**Task to complete**
Quote all of the data exactly as given. Skip every picture it contains.

**Dataset content**
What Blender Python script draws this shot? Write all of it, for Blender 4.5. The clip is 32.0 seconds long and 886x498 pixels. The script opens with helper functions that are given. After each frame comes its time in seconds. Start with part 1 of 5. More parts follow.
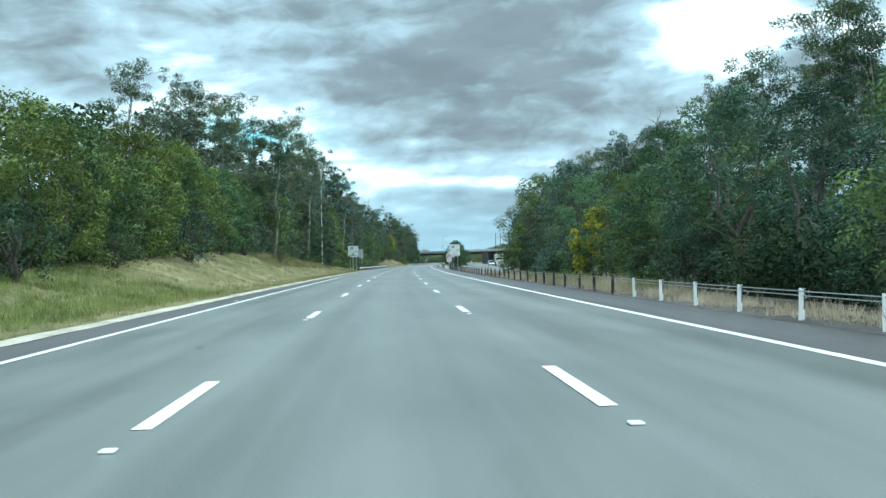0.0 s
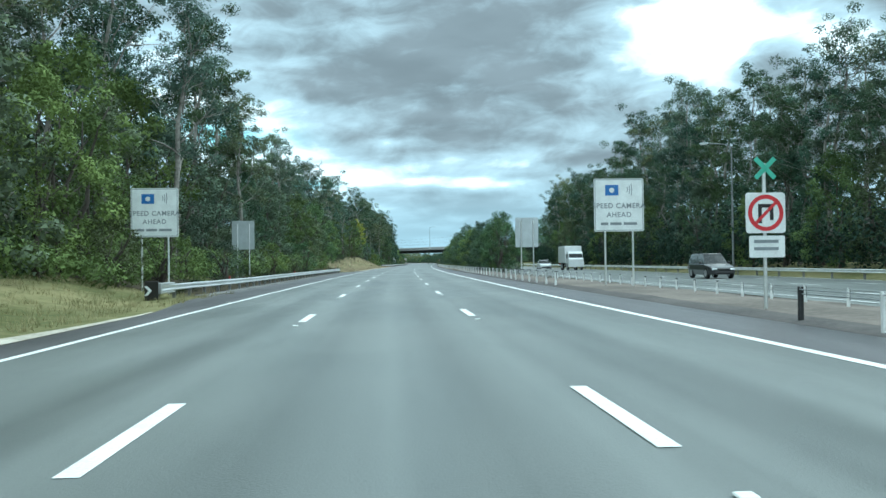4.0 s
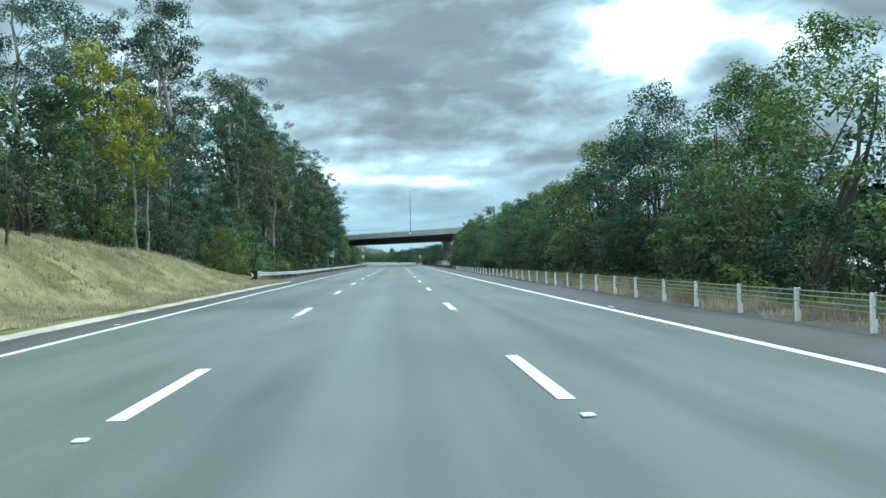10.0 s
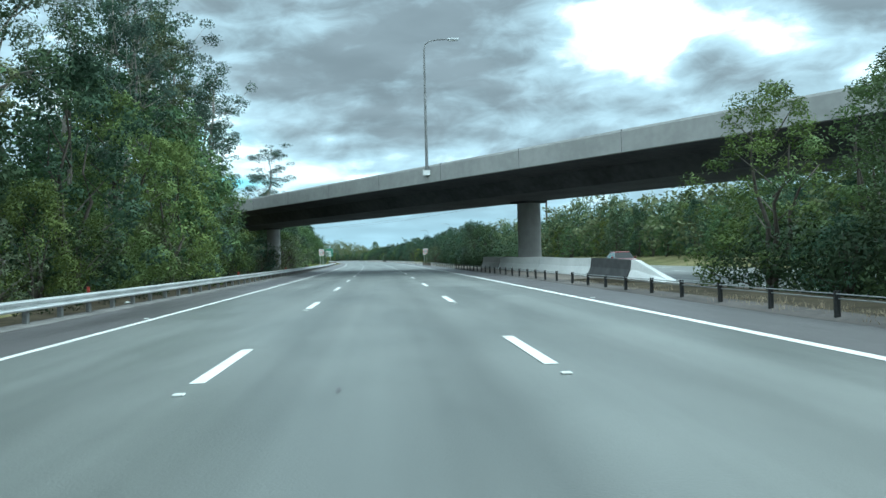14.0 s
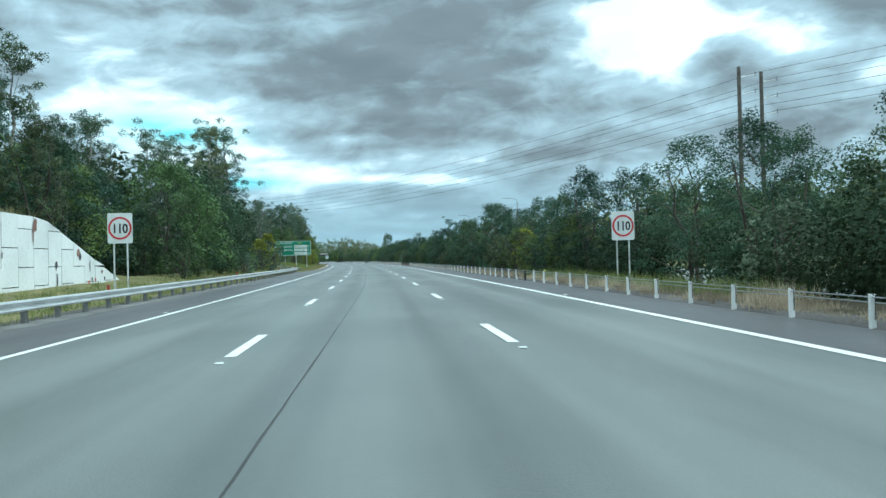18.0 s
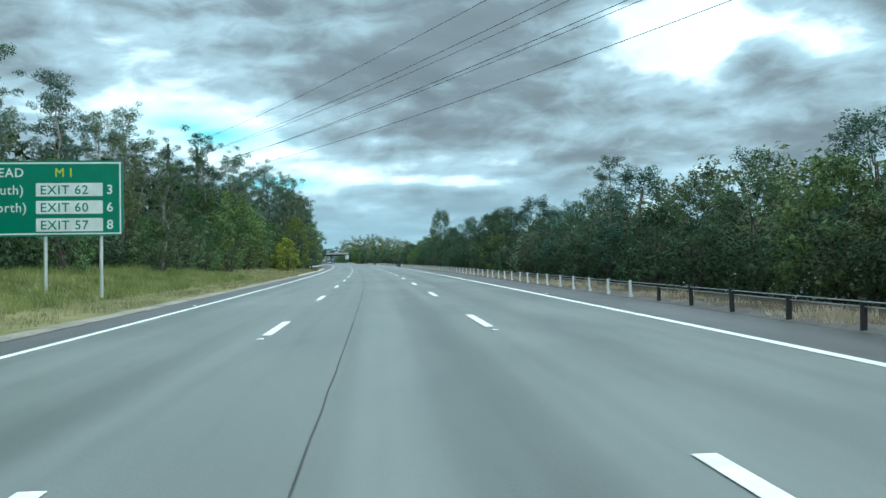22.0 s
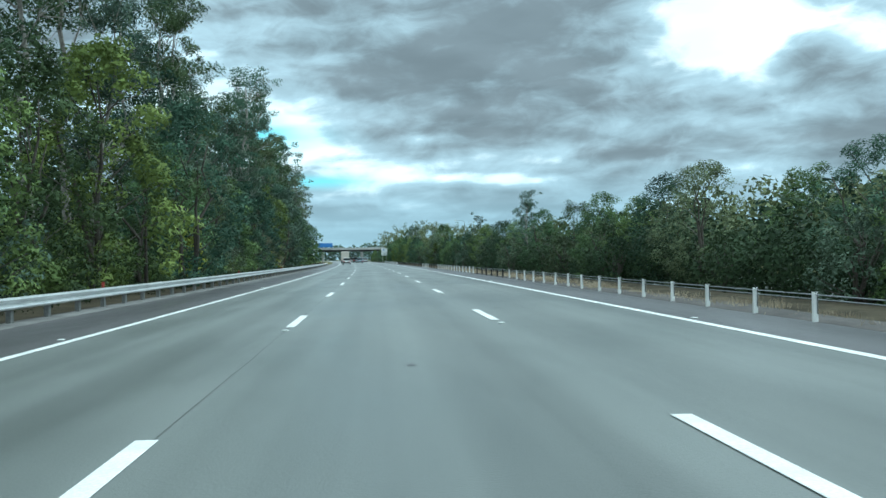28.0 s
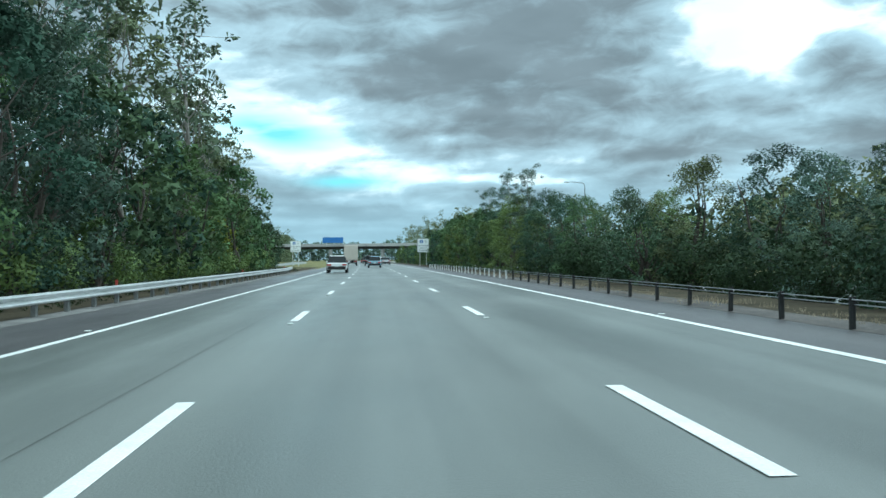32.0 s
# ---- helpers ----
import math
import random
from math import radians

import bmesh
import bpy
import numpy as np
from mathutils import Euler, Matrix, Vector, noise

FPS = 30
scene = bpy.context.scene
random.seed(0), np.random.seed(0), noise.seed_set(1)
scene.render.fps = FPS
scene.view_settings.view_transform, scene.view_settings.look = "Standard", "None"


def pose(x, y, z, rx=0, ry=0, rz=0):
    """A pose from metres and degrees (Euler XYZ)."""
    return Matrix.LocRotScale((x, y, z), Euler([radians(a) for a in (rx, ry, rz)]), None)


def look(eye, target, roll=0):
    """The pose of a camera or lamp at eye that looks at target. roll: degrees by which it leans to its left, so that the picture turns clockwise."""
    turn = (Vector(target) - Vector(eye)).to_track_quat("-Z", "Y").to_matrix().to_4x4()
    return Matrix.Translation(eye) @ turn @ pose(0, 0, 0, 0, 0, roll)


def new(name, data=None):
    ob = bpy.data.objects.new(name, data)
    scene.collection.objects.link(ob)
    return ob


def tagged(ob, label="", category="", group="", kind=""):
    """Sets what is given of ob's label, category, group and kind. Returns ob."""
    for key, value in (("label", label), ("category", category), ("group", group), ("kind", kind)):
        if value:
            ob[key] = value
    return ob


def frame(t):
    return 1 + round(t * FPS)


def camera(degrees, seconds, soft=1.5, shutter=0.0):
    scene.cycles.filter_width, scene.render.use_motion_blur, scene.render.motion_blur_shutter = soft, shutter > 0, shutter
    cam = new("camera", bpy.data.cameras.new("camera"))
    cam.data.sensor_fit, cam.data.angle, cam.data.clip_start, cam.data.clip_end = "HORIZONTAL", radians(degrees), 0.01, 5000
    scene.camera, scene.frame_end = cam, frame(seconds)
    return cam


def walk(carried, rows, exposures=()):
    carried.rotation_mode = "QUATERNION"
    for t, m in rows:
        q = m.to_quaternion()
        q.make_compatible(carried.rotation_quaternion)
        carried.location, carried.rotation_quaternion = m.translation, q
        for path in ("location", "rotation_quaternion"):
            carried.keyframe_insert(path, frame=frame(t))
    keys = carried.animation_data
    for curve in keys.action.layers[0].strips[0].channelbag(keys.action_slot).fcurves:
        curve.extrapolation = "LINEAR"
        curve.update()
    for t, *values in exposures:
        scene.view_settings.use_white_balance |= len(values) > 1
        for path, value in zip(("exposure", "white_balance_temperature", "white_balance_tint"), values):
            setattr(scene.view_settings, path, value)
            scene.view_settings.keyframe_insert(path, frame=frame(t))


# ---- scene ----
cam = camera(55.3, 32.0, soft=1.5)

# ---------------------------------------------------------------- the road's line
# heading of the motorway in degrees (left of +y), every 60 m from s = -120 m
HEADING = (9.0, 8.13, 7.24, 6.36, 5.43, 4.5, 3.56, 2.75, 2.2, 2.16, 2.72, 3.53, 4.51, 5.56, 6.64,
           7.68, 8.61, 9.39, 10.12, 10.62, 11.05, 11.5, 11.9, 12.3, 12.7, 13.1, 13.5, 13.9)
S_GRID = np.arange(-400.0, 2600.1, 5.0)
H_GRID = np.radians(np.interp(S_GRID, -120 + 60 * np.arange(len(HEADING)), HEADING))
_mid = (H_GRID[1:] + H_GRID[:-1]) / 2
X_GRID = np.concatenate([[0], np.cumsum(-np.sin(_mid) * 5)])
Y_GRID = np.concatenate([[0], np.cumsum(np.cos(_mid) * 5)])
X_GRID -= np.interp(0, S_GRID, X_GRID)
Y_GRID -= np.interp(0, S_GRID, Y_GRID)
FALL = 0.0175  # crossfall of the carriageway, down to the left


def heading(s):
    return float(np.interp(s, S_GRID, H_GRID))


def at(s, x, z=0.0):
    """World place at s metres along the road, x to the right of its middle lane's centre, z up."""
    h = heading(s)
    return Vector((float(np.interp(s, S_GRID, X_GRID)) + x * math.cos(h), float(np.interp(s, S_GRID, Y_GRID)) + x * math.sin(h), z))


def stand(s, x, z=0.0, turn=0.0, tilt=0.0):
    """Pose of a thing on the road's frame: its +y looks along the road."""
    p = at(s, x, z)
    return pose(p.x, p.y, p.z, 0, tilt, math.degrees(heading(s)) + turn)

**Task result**
What Blender Python script draws this shot? Write all of it, for Blender 4.5. The clip is 32.0 seconds long and 886x498 pixels. The script opens with helper functions that are given. After each frame comes its time in seconds. Start with part 1 of 5. More parts follow.
0.0 s
4.0 s
10.0 s
14.0 s
18.0 s
22.0 s
28.0 s
32.0 s
# ---- helpers ----
import math
import random
from math import radians

import bmesh
import bpy
import numpy as np
from mathutils import Euler, Matrix, Vector, noise

FPS = 30
scene = bpy.context.scene
random.seed(0), np.random.seed(0), noise.seed_set(1)
scene.render.fps = FPS
scene.view_settings.view_transform, scene.view_settings.look = "Standard", "None"


def pose(x, y, z, rx=0, ry=0, rz=0):
    """A pose from metres and degrees (Euler XYZ)."""
    return Matrix.LocRotScale((x, y, z), Euler([radians(a) for a in (rx, ry, rz)]), None)


def look(eye, target, roll=0):
    """The pose of a camera or lamp at eye that looks at target. roll: degrees by which it leans to its left, so that the picture turns clockwise."""
    turn = (Vector(target) - Vector(eye)).to_track_quat("-Z", "Y").to_matrix().to_4x4()
    return Matrix.Translation(eye) @ turn @ pose(0, 0, 0, 0, 0, roll)


def new(name, data=None):
    ob = bpy.data.objects.new(name, data)
    scene.collection.objects.link(ob)
    return ob


def tagged(ob, label="", category="", group="", kind=""):
    """Sets what is given of ob's label, category, group and kind. Returns ob."""
    for key, value in (("label", label), ("category", category), ("group", group), ("kind", kind)):
        if value:
            ob[key] = value
    return ob


def frame(t):
    return 1 + round(t * FPS)


def camera(degrees, seconds, soft=1.5, shutter=0.0):
    scene.cycles.filter_width, scene.render.use_motion_blur, scene.render.motion_blur_shutter = soft, shutter > 0, shutter
    cam = new("camera", bpy.data.cameras.new("camera"))
    cam.data.sensor_fit, cam.data.angle, cam.data.clip_start, cam.data.clip_end = "HORIZONTAL", radians(degrees), 0.01, 5000
    scene.camera, scene.frame_end = cam, frame(seconds)
    return cam


def walk(carried, rows, exposures=()):
    carried.rotation_mode = "QUATERNION"
    for t, m in rows:
        q = m.to_quaternion()
        q.make_compatible(carried.rotation_quaternion)
        carried.location, carried.rotation_quaternion = m.translation, q
        for path in ("location", "rotation_quaternion"):
            carried.keyframe_insert(path, frame=frame(t))
    keys = carried.animation_data
    for curve in keys.action.layers[0].strips[0].channelbag(keys.action_slot).fcurves:
        curve.extrapolation = "LINEAR"
        curve.update()
    for t, *values in exposures:
        scene.view_settings.use_white_balance |= len(values) > 1
        for path, value in zip(("exposure", "white_balance_temperature", "white_balance_tint"), values):
            setattr(scene.view_settings, path, value)
            scene.view_settings.keyframe_insert(path, frame=frame(t))


# ---- scene ----
cam = camera(55.3, 32.0, soft=1.5)

# ---------------------------------------------------------------- the road's line
# heading of the motorway in degrees (left of +y), every 60 m from s = -120 m
HEADING = (9.0, 8.13, 7.24, 6.36, 5.43, 4.5, 3.56, 2.75, 2.2, 2.16, 2.72, 3.53, 4.51, 5.56, 6.64,
           7.68, 8.61, 9.39, 10.12, 10.62, 11.05, 11.5, 11.9, 12.3, 12.7, 13.1, 13.5, 13.9)
S_GRID = np.arange(-400.0, 2600.1, 5.0)
H_GRID = np.radians(np.interp(S_GRID, -120 + 60 * np.arange(len(HEADING)), HEADING))
_mid = (H_GRID[1:] + H_GRID[:-1]) / 2
X_GRID = np.concatenate([[0], np.cumsum(-np.sin(_mid) * 5)])
Y_GRID = np.concatenate([[0], np.cumsum(np.cos(_mid) * 5)])
X_GRID -= np.interp(0, S_GRID, X_GRID)
Y_GRID -= np.interp(0, S_GRID, Y_GRID)
FALL = 0.0175  # crossfall of the carriageway, down to the left


def heading(s):
    return float(np.interp(s, S_GRID, H_GRID))


def at(s, x, z=0.0):
    """World place at s metres along the road, x to the right of its middle lane's centre, z up."""
    h = heading(s)
    return Vector((float(np.interp(s, S_GRID, X_GRID)) + x * math.cos(h), float(np.interp(s, S_GRID, Y_GRID)) + x * math.sin(h), z))


def stand(s, x, z=0.0, turn=0.0, tilt=0.0):
    """Pose of a thing on the road's frame: its +y looks along the road."""
    p = at(s, x, z)
    return pose(p.x, p.y, p.z, 0, tilt, math.degrees(heading(s)) + turn)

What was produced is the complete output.